December 1st, 2005, 04:27 PM
Hey, Neg~ we are arguing at crossed purposes here?.......................you are talking US law and I am talking UK law.
No, they are not over here ......our monopoly laws are designed to protect the consumer, not the corporation. It is not the duty of the government to "break" a monopoly, only to regulate it. Not all monopolies are bad, per se. For example you do not want two railway services, two bus services etc at the same time and place. That would be an enormous waste of resource?
But those are two contradicting views, nihil...
Remember that we have an element of socialism in our politics that would be unheard of in America?

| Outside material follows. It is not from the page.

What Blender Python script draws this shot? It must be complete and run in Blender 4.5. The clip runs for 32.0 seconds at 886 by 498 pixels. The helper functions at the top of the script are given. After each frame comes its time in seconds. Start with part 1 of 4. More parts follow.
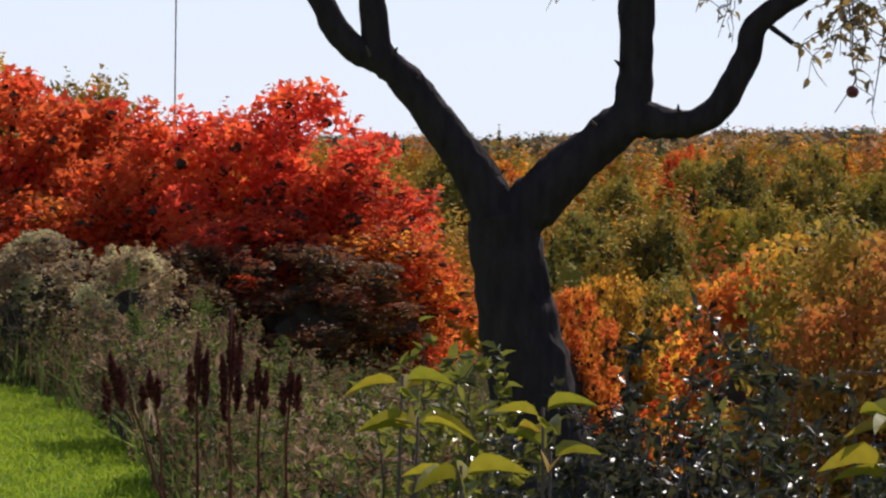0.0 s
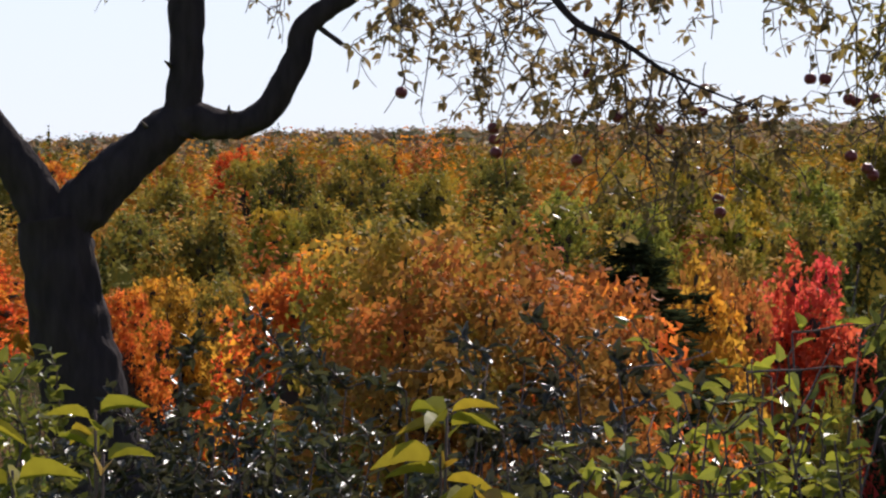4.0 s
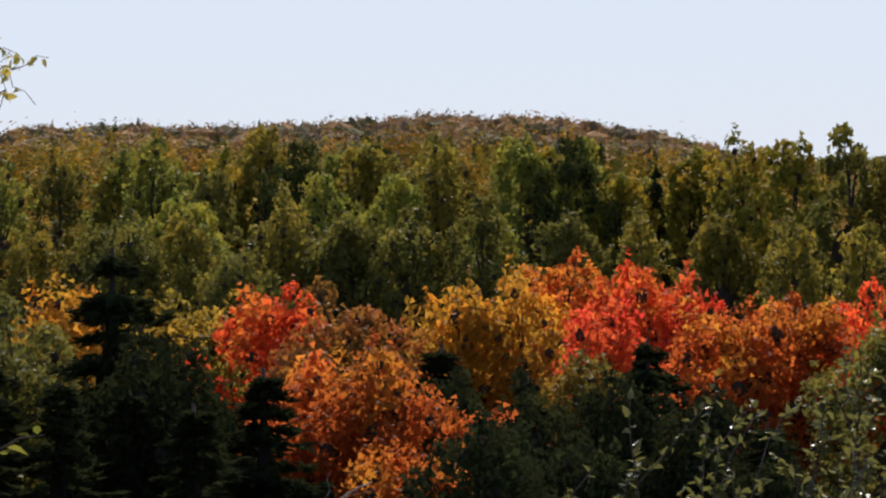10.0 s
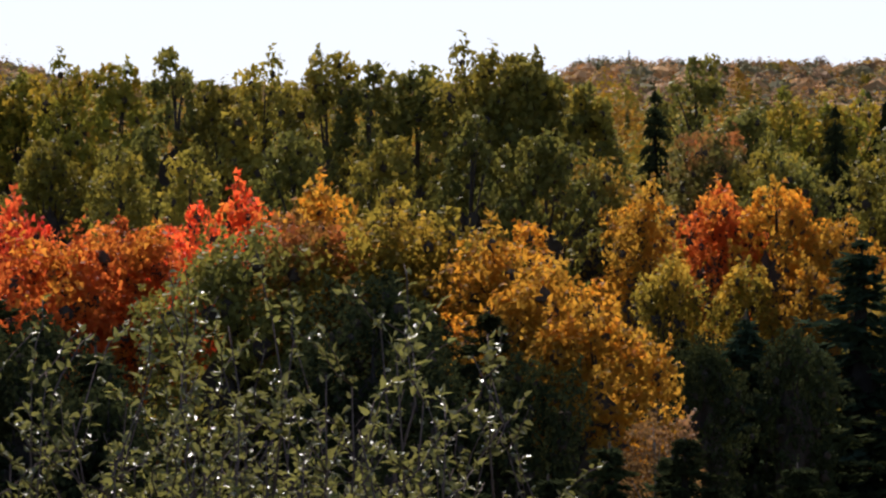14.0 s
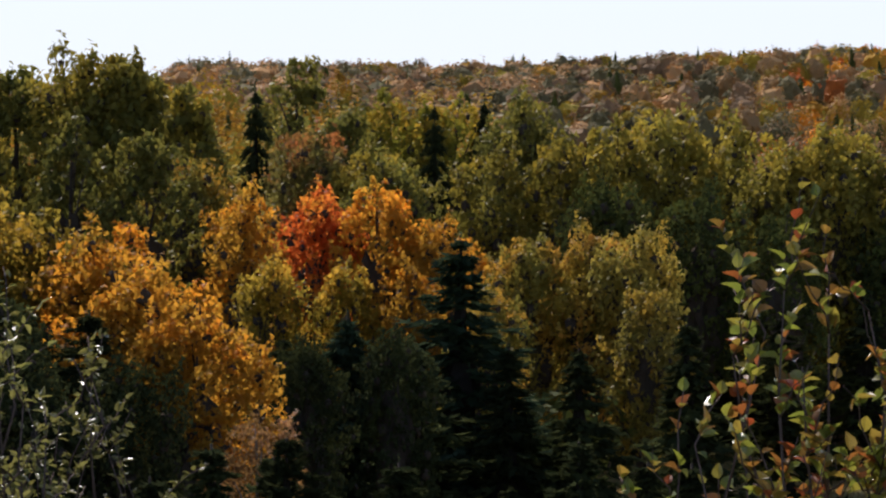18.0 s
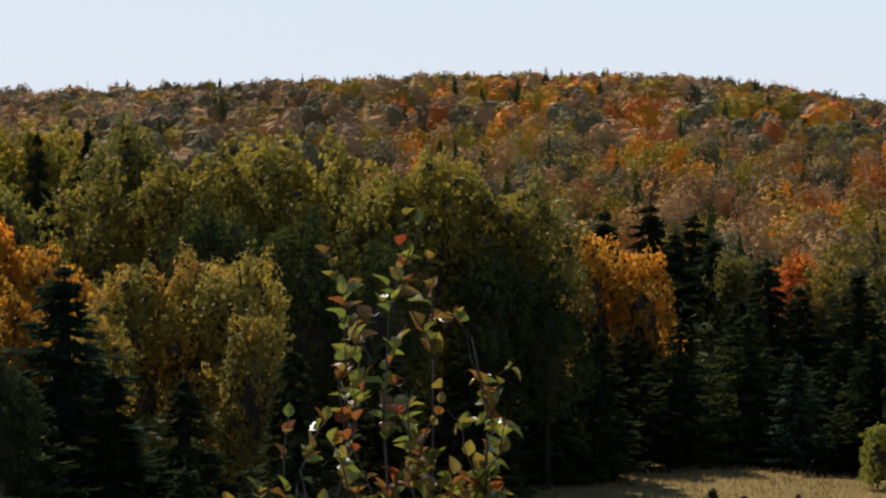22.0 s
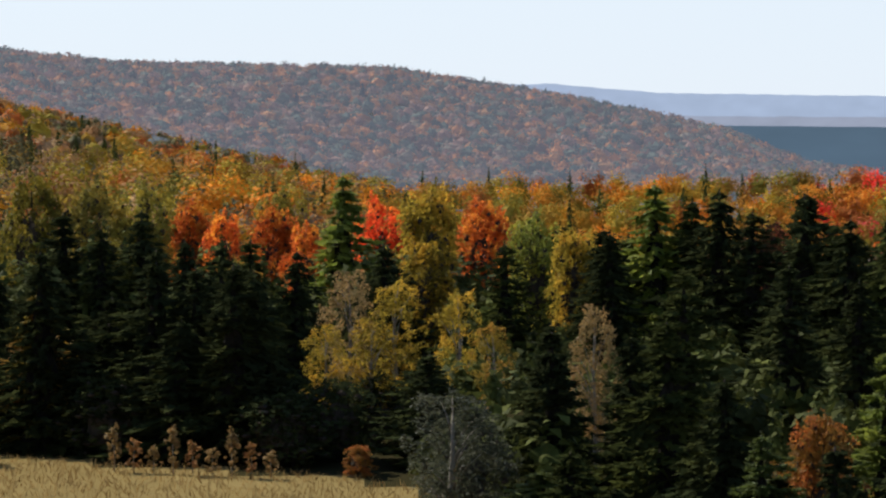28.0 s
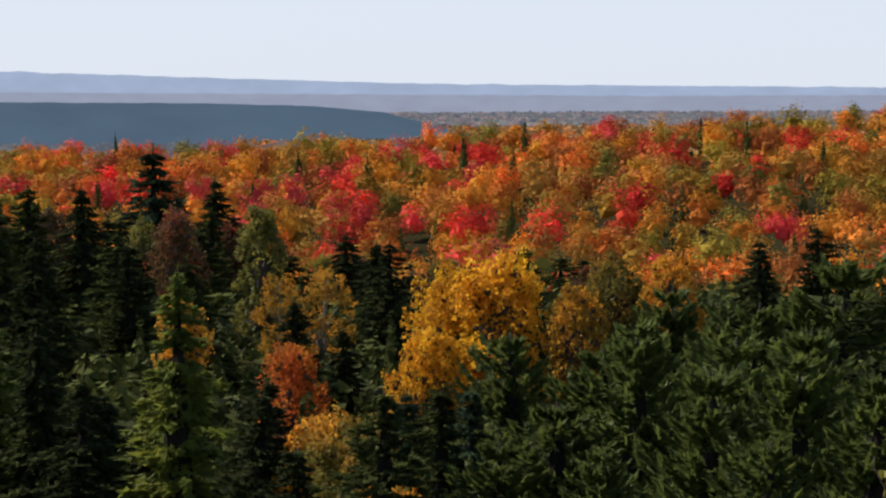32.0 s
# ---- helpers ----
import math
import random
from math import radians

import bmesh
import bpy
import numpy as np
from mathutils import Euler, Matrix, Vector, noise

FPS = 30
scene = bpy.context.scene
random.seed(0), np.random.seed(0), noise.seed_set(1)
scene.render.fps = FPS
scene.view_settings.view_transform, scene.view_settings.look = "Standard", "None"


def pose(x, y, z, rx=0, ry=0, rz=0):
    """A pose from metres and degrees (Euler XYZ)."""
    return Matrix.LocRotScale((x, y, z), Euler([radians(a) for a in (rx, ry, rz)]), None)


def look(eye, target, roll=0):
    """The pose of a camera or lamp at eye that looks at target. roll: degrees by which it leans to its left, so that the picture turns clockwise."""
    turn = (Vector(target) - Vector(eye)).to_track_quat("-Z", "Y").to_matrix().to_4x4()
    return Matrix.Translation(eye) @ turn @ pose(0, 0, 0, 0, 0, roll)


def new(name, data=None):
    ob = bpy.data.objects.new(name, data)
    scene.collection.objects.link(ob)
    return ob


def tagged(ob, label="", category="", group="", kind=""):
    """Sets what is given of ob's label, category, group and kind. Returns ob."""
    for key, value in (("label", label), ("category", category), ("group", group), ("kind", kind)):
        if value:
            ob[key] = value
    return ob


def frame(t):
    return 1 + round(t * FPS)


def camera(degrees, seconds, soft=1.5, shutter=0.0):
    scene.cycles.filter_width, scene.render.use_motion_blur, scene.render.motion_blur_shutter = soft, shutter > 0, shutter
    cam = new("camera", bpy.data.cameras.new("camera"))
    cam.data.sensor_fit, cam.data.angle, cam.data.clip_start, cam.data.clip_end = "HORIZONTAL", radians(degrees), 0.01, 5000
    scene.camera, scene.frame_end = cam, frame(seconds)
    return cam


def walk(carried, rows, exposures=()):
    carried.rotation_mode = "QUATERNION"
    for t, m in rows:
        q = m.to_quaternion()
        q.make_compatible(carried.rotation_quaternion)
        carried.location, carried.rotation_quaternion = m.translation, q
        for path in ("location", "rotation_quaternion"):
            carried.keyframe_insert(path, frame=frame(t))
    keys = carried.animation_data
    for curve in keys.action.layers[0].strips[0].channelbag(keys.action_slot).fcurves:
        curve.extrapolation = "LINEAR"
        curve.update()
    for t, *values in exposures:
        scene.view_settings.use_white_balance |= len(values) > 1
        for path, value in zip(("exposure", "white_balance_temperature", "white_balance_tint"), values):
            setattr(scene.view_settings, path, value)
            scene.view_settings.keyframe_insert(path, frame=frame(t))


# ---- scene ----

Your laws are obviously flawed. Over here you cannot close the market down, nor can you demand access to someone else's intellectual material (someone would actually want the source code for Windows?) You are allowed to compete on the back of your own endeavours.
As for % share of the market, that is totally irrelevant in a free market economy...........vox populi vox Dei?.............seems that this is not a political problem, but a "brown envelope problem"
BTW I do not read biographies unless the toad has been dead for at least 50 years
I would sooner trust a lawyer
December 1st, 2005, 04:40 PM
No, I was talking Belgian law... of course I was talking US law
The Sherman Act isn't British, is it?
The entire point is this: "old" antitrust laws shouldn't be applied to New Technology cases.
But how can you regulate something without enforcing it? The government only makes a rule that says monopolies are illegal, but doesn't do anything about it?
It is not the duty of the government to "break" a monopoly, only to regulate it.